“What kind of a holiday is this? It’s not a walking holiday, for god’s sake!” Most people on a city break in Paris see the sights and share hand-holding moments and romantic dinners. Lisa and I were doing the Paris Power Strut – a seven-hour walk in a guidebook, – a long-daydreamt ambition.
It was our last day in Paris. We had intended to start early as we needed to leave for the airport at six, but we were late leaving, and chasing time. We rushed past Bastille but stopped to swoon over a cat being taken for a walk in Place de Vosges. We pause to find the cheapest property in the local estate agent: two million euros.
Through the Marais, then uphill for a mile through ‘colourful’ Belleville, with its unidentifiable animals hanging skinned in restaurant windows. On to Parc des Buttes Chaumont for a break on a bench for pain Suisse and tarte Normande, while a runner passed us again and again in laps around the lake.

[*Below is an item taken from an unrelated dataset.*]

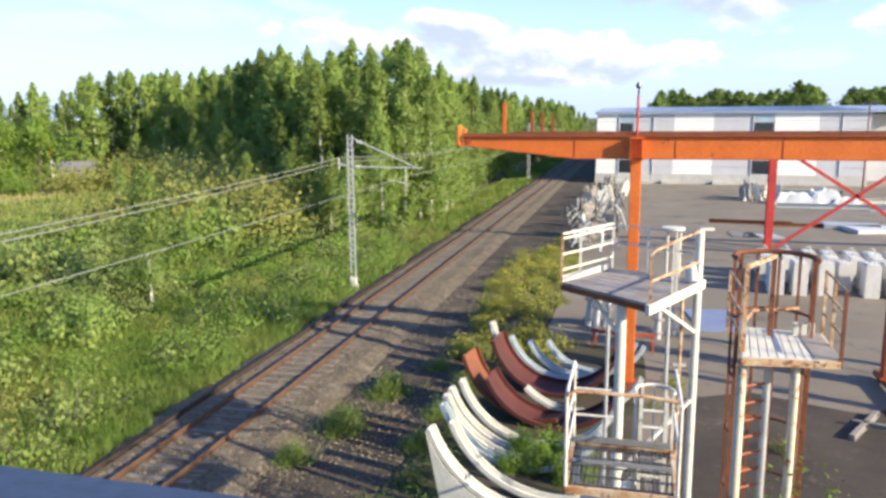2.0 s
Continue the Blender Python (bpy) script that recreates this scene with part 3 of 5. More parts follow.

We left tourist Paris far behind, and walked (fast) into the unknown, past boys playing ping-pong in parks, over railway tracks into streets of cous-cous shops, butchers and beauticians. Then lunch. We blow behind schedule with a menu of paté followed by a fish called panga with aniseed shallots, and wine, of course.
Sacre Coeur is up some steps. Lots of steps. We shook hands as we paused atop Paris, posed for photos with gargoyles, mused how we’d like a street, or Metro station named after us, and pushed on. Brushing aside portrait artists, we descended from Montmartre through the back-end of Pigalle, skirted Opera and pass lions slaying pigs in the Tuileries. My post-lunch indigestion really started to hit but I grimly forced myself on, clutching my stomach along the Seine, past coaches dropping tourists off for boat trips, onwards to the Eiffel Tower.
Or at least under it. And now increasingly both concerned about time and in pain. Poor navigation on my part meant glares from Lisa who correctly says we should have taken a left. We are almost running, weaving in between pedestrians and Friday finish chaos, all the way along Boulevard St. Germain, over a bridge and back to our hotel for six.
We make it to the airport in time. It is only as the plane banks away from the city, the Eiffel Tower illuminated below, that we can relax and say ‘we did it’.